1.5 mile Freshman/modified course

 

Foot Locker/PSAL 5,000 meter Course


Original map courtesy Phil Zodda, Director, Northeast Footlocker Regional

 

Directions to Van Cortlandt Park:

By Subway:    IRT #1 or #9 north to last stop, 242nd Street. Walk north about 300 yards, park is on your right.  These trains can be accessed from Times Square and Penn Station

By Car:   

From New Jersey and Points South & West:  Take Interstate routes (I-95, I-78, I-80) to George Washington Bridge.  Follow signs keeping you on I-95 for about 1 mile off bridge, then exit at I-87 North.  Take I-87 North (also called the Major Deegan expressway) approximately 3-4 miles to Van Cortlandt Park exit.  Bear right off exit, go about 1/4 mile and bear right onto Broadway (you'll be parallel to elevated train).  Go through 2 traffic lights and VCP parade grounds are on right.  

From New England, Points North & East:  Take I-95 south to Cross Bronx Expressway (this is still I-95 south), and exit at Major Deegan Expressway (I-87) North.  This is one of the last exits before the George Washington Bridge.   Take I-87 North (also called the Major Deegan expressway) approximately 3-4 miles to Van Cortlandt Park exit.  Bear right off exit, go about 1/4 mile and bear right onto Broadway (you'll be parallel to elevated train).  Go through 2 traffic lights and VCP parade grounds are on right.  

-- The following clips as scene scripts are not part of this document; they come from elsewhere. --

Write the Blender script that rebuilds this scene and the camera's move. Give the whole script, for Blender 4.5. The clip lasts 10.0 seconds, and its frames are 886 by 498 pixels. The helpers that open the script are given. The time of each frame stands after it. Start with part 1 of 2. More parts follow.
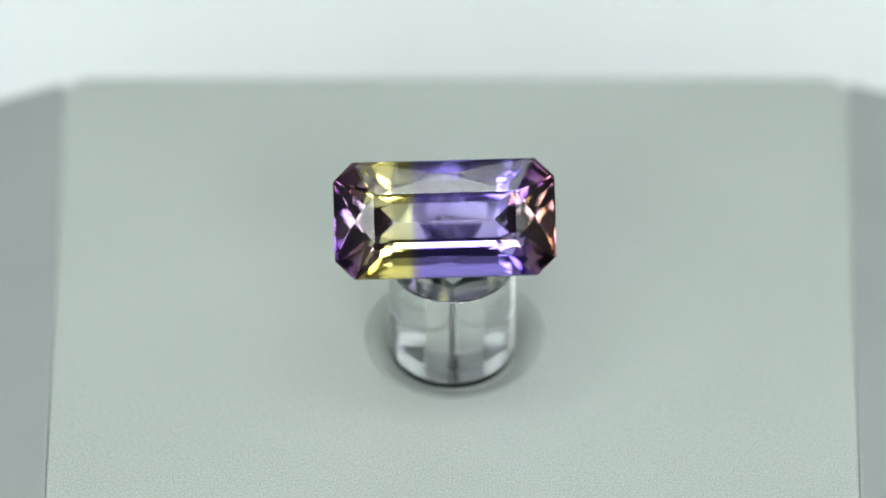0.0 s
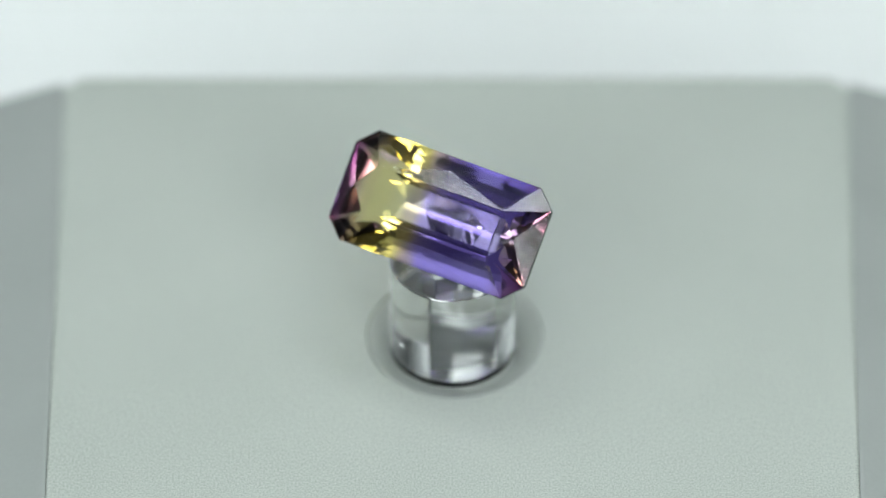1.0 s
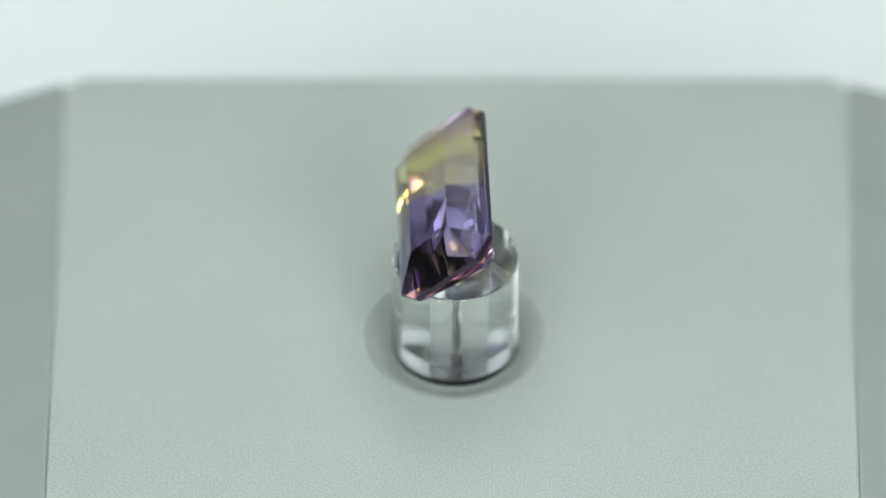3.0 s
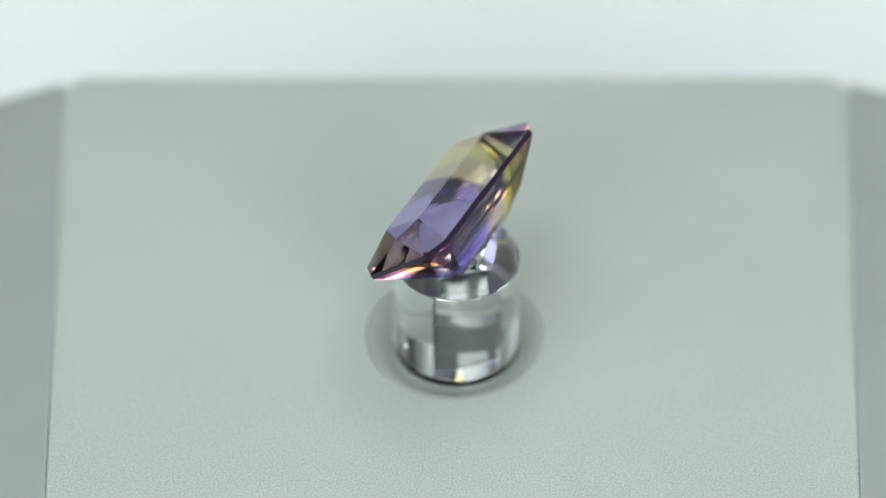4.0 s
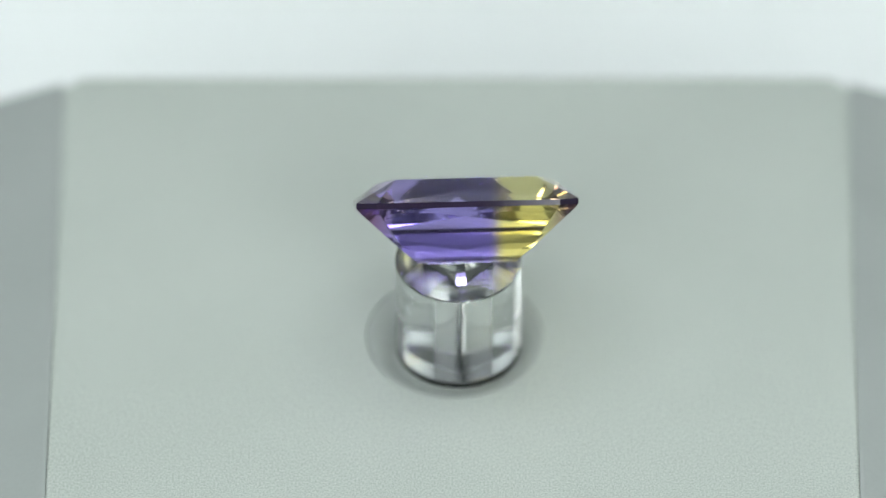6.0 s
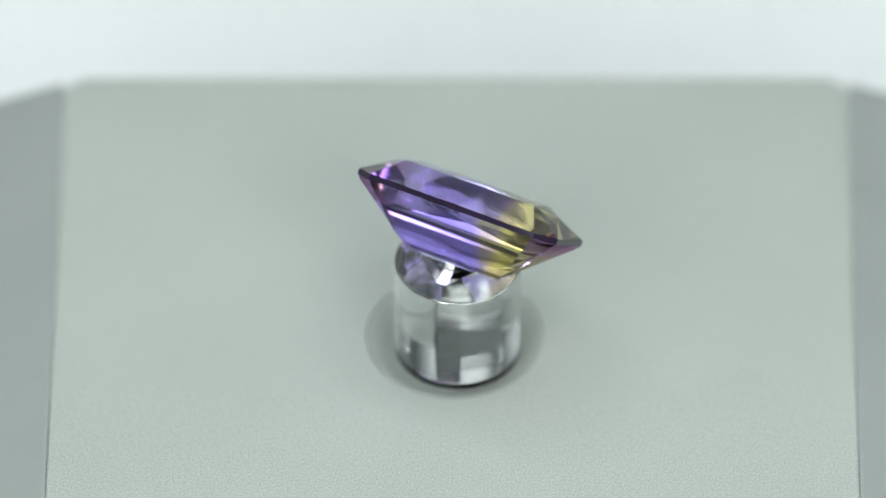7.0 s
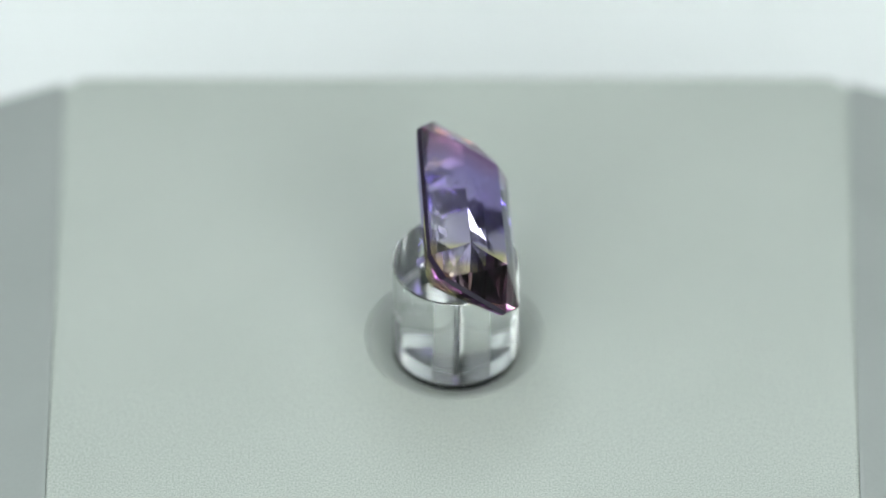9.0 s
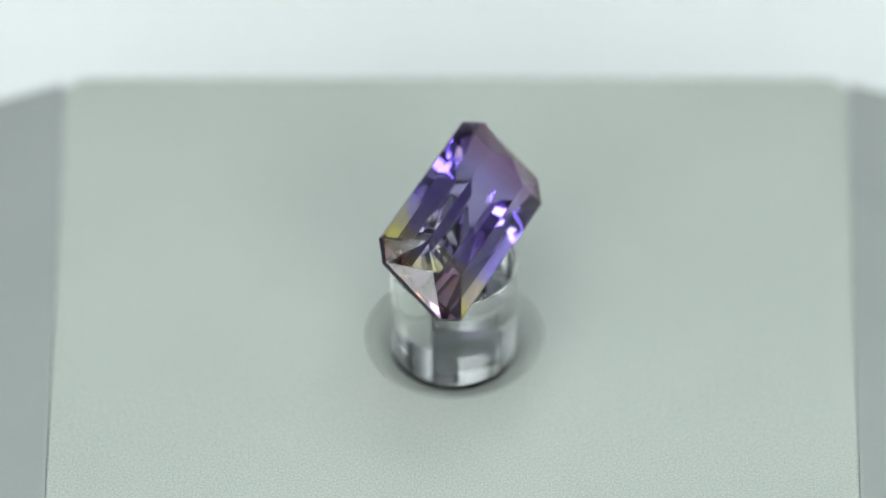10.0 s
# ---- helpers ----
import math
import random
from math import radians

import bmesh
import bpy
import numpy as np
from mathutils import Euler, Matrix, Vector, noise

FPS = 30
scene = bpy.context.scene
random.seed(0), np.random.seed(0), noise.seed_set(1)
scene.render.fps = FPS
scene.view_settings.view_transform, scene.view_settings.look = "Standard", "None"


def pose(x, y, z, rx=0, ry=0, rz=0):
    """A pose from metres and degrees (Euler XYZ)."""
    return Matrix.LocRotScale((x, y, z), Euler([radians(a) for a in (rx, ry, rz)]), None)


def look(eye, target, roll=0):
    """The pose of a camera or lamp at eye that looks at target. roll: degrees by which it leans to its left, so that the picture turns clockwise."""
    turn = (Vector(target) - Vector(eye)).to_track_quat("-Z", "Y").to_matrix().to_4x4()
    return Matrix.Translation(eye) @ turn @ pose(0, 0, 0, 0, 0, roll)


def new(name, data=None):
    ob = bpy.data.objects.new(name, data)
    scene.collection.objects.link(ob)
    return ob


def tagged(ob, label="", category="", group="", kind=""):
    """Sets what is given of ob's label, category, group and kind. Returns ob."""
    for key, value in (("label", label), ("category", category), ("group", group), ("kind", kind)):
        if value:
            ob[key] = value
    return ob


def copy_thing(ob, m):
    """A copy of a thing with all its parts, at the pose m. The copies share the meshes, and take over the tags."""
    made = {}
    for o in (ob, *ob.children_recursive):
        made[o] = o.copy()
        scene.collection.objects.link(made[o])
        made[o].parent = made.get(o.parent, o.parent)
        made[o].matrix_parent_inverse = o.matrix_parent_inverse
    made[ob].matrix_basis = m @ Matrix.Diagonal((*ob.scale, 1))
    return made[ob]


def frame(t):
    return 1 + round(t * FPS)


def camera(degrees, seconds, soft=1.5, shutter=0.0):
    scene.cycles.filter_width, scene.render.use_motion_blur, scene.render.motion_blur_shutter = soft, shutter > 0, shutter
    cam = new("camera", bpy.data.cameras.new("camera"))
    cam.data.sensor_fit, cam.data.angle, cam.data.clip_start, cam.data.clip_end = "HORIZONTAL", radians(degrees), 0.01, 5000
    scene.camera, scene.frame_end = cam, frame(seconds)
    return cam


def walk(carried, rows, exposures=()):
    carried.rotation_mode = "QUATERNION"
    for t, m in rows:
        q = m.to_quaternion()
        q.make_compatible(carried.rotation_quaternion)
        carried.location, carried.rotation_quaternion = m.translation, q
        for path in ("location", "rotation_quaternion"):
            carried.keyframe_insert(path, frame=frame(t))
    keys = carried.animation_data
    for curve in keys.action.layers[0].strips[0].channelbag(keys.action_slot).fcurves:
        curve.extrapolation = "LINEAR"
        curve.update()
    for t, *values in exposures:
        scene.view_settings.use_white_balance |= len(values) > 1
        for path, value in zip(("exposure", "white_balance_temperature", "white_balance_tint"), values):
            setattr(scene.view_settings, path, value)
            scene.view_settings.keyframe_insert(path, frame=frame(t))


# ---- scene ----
cam = camera(7.476, 10.0, soft=1.3)
EYE, AIM = (-0.00089, -0.35347, 0.35232), (-0.00089, 0.0, 0.00892)
walk(cam, [(0.0, look(EYE, AIM)), (10.0, look(EYE, AIM))], exposures=[(0.0, 0.0), (1.0, -0.04), (2.0, -0.08), (2.7, -0.07), (4.0, -0.01), (5.0, 0.0), (10.0, 0.0)])
cam.data.dof.use_dof = True
cam.data.dof.focus_distance = 0.4868
cam.data.dof.aperture_fstop = 13.5

MM = 0.001
TURN0, TURN_RATE = 1.70, -29.78          # degrees at the start, degrees a second

# ---- light: a dim room round a bright photo tent ----
world = bpy.data.worlds.new("room_light")
world.use_nodes = True
world.node_tree.nodes["Background"].inputs[0].default_value = (0.75, 0.85, 1.0, 1)
world.node_tree.nodes["Background"].inputs[1].default_value = 0.04
scene.world = world
RING_POWER, PANEL_POWER = 9.0, 7.5


# ---- materials ----
def material(name, colour, rough=0.5, metal=0.0, spec=0.5):
    m = bpy.data.materials.new(name)
    m.use_nodes = True
    b = m.node_tree.nodes["Principled BSDF"]
    b.inputs["Base Color"].default_value = (*colour, 1)
    b.inputs["Roughness"].default_value = rough
    b.inputs["Metallic"].default_value = metal
    b.inputs["Specular IOR Level"].default_value = spec
    return m


def node(m, kind, **values):
    n = m.node_tree.nodes.new(kind)
    for key, value in values.items():
        n.inputs[key].default_value = value
    return n


def link(m, a, out, b, into):
    m.node_tree.links.new(a.outputs[out], b.inputs[into])


def mottled(name, dark, light, rough, coarse, fine, bump, distance, spec=0.5, coarse_share=0.6):
    """A surface with soft stains at a coarse scale and grain at a fine one (both per metre)."""
    m = material(name, light, rough, 0.0, spec)
    b = m.node_tree.nodes["Principled BSDF"]
    at = node(m, "ShaderNodeTexCoord")
    a = node(m, "ShaderNodeTexNoise", Scale=coarse, Detail=4.0)
    g = node(m, "ShaderNodeTexNoise", Scale=fine, Detail=3.0, Roughness=0.7)
    mix = node(m, "ShaderNodeMath", Value=0.0)
    mix.operation = "MULTIPLY_ADD"
    mix.inputs[1].default_value = coarse_share
    half = node(m, "ShaderNodeMath")
    half.operation = "MULTIPLY"
    half.inputs[1].default_value = 1 - coarse_share
    ramp = node(m, "ShaderNodeValToRGB")
    ramp.color_ramp.elements[0].position, ramp.color_ramp.elements[1].position = 0.32, 0.68
    ramp.color_ramp.elements[0].color, ramp.color_ramp.elements[1].color = (*dark, 1), (*light, 1)
    bp = node(m, "ShaderNodeBump", Strength=bump, Distance=distance)
    for n in (a, g):
        link(m, at, "Object", n, "Vector")
    link(m, g, "Fac", half, 0)
    link(m, a, "Fac", mix, 0)
    link(m, half, 0, mix, 2)
    link(m, mix, 0, ramp, 0)
    link(m, ramp, "Color", b, "Base Color")
    link(m, g, "Fac", bp, "Height")
    link(m, bp, "Normal", b, "Normal")
    return m


def clear(name, colour, ior, rough=0.0):
    m = bpy.data.materials.new(name)
    m.use_nodes = True
    tree = m.node_tree
    tree.nodes.remove(tree.nodes["Principled BSDF"])
    g = node(m, "ShaderNodeBsdfGlass", Color=(*colour, 1), Roughness=rough, IOR=ior)
    link(m, g, 0, tree.nodes["Material Output"], 0)
    return m, g


# board, casing, cloth and clear stuff
PLATE = mottled("satin_grey_green_board", (0.212, 0.237, 0.218), (0.402, 0.432, 0.406), 0.45, 45, 7000, 0.5, 0.00009, coarse_share=0.12)
SIDE = mottled("grey_satin_casing", (0.24, 0.26, 0.255), (0.27, 0.29, 0.285), 0.45, 90, 3000, 0.1, 0.00003)
CLOTH = mottled("white_tent_cloth", (0.715, 0.745, 0.755), (0.79, 0.81, 0.82), 0.9, 12, 900, 0.1, 0.0002, 0.2)
DISC = mottled("grey_platter", (0.25, 0.273, 0.255), (0.28, 0.305, 0.288), 0.45, 80, 4000, 0.15, 0.00004)
TABLE = mottled("dark_table_wood", (0.05, 0.04, 0.035), (0.09, 0.075, 0.06), 0.5, 20, 600, 0.2, 0.0003)
GREY_CLOTH = mottled("grey_cloth", (0.10, 0.105, 0.11), (0.14, 0.145, 0.15), 0.9, 12, 900, 0.1, 0.0002, 0.2)
BLACK = material("black_plastic", (0.02, 0.02, 0.022), 0.4)
# whitish colour that paints bright refracted arcs on clear acrylic edges
EDGE_GLEAM = material("whitened_acrylic_edge", (0.9, 0.92, 0.92), 0.55)
EDGE_GLEAM.node_tree.nodes["Principled BSDF"].inputs["Transmission Weight"].default_value = 0.55
ACRYLIC, _ = clear("clear_acrylic", (0.985, 0.99, 0.99), 1.49)


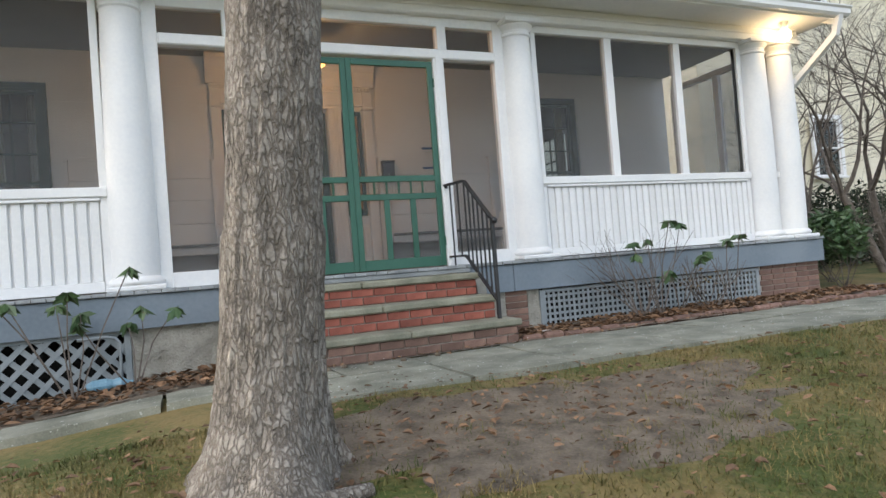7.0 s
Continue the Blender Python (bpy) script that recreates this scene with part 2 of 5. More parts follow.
GREYG = mat("grey_leaded_glass", (0.12, 0.13, 0.12), (0.18, 0.19, 0.18), 0.2, bump=0.1)
LEADM = mat("lead_came", (0.035, 0.035, 0.035), (0.06, 0.06, 0.06), 0.5, 0.4, bump=0)
SCREEN = screen_mat("insect_screen", (0.12, 0.123, 0.126), 0.24)
GLASS = glass_mat("window_glass", (0.86, 0.88, 0.86), 1.36)
SHADE = mat("roller_blind", (0.32, 0.32, 0.32), (0.38, 0.38, 0.37), 0.8, bump=0.05)
CURTAIN = mat("curtain_cloth", (0.55, 0.50, 0.44), (0.65, 0.6, 0.53), 0.9, bump=0.2, stretch=(8, 8, 1))
BULB = glow_mat("lit_lamp_glass", (1.0, 0.47, 0.11), 2.4)
BULBW = glow_mat("lit_corner_bulb", (1.0, 0.72, 0.38), 5.0)

# ---------------------------------------------------------------- building helpers
BASE = {}


def thing(name, at=(0, 0, 0), label="", category="", group="", kind=""):
    e = new(name)
    e.empty_display_size = 0.1
    e.location = at
    BASE[e.name] = Vector(at)
    return tagged(e, label, category, group, kind)


def place(ob, parent, label=""):
    if parent is not None:
        ob.parent = parent
        ob.matrix_parent_inverse = Matrix.Translation(-BASE.get(parent.name, Vector((0, 0, 0))))
    return tagged(ob, label)


def mesh_of(name, bm, material, smooth=False):
    me = bpy.data.meshes.new(name)
    bm.normal_update()
    if smooth:
        for e in bm.edges:
            e.smooth = e.calc_face_angle(0.0) < 0.9
    bm.to_mesh(me)
    bm.free()
    me.materials.append(material)
    if smooth:
        me.polygons.foreach_set("use_smooth", [True] * len(me.polygons))
    return me


def part(name, bm, material, parent=None, label="", smooth=False):
    return place(new(name, mesh_of(name, bm, material, smooth)), parent, label)


def cuboid(bm, x0, x1, y0, y1, z0, z1, bevel=0.0, m=None):
    r = bmesh.ops.create_cube(bm, size=1.0)
    vs = r["verts"]
    for v in vs:
        v.co = Vector((x0 + (v.co.x + 0.5) * (x1 - x0), y0 + (v.co.y + 0.5) * (y1 - y0), z0 + (v.co.z + 0.5) * (z1 - z0)))
        if m is not None:
            v.co = m @ v.co
    if bevel:
        es = list({e for v in vs for e in v.link_edges})
        bmesh.ops.bevel(bm, geom=es, offset=bevel, segments=1, affect="EDGES")


def box(name, x0, x1, y0, y1, z0, z1, material, parent=None, label="", bevel=0.004, m=None):
    bm = bmesh.new()
    cuboid(bm, x0, x1, y0, y1, z0, z1, bevel, m)
    return part(name, bm, material, parent, label)


def lathe(bm, profile, at, seg=24, axis=None):
    """Turned shape: profile of (radius, height)."""
    rings = []
    for r, z in profile:
        ring = []
        for i in range(seg):
            a = 2 * math.pi * i / seg
            p = Vector((r * math.cos(a), r * math.sin(a), z))
            ring.append(bm.verts.new(Vector(at) + (axis @ p if axis else p)))
        rings.append(ring)
    for a, b in zip(rings, rings[1:]):
        for i in range(seg):
            bm.faces.new((a[i], a[(i + 1) % seg], b[(i + 1) % seg], b[i]))
    bm.faces.new(rings[0][::-1])
    bm.faces.new(rings[-1])


def sweep(bm, pts, radius, seg=6, square=False, ends=None):
    """A tube along points; square gives a rectangular pipe. ends: radius at the far end."""
    pts = [Vector(p) for p in pts]
    rings = []
    up = Vector((0, 0, 1))
    for i, p in enumerate(pts):
        d = (pts[min(i + 1, len(pts) - 1)] - pts[max(i - 1, 0)]).normalized()
        s = d.cross(up)
        s = s.normalized() if s.length > 0.05 else Vector((1, 0, 0))
        u = s.cross(d)
        r = radius if ends is None else radius + (ends - radius) * i / (len(pts) - 1)
        n = 4 if square else seg
        rings.append([bm.verts.new(p + (s * math.cos(a) + u * math.sin(a)) * r) for a in [2 * math.pi * (k + 0.5) / n for k in range(n)]])
    n = len(rings[0])
    for a, b in zip(rings, rings[1:]):
        for i in range(n):
            bm.faces.new((a[i], a[(i + 1) % n], b[(i + 1) % n], b[i]))
    bm.faces.new(rings[0][::-1])
    bm.faces.new(rings[-1])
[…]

From Upstate New York, Points North & West:  I-87 South over Tappan Zee Bridge; go approximately 20 miles after bridge and exit at Van Cort Park South exit.  Make right at traffic light, then bear right onto Broadway (you'll be parallel to elevated train).  Go through 2 traffic lights and VCP parade grounds are on right.  

Non-commercial vehicles can take the Taconic Parkway south to the Saw Mill Parkway South.  Follow signs to Henry Hudson Parkway, and exit at Broadway exit.  Make left at light onto Broadway and go 1/4 mile south; VCP parade grounds are on left.  


Parking lots
at 240th street and Broadway, and adjacent to the Van Cortlandt Golf Course (follow brown signs to VCPGC).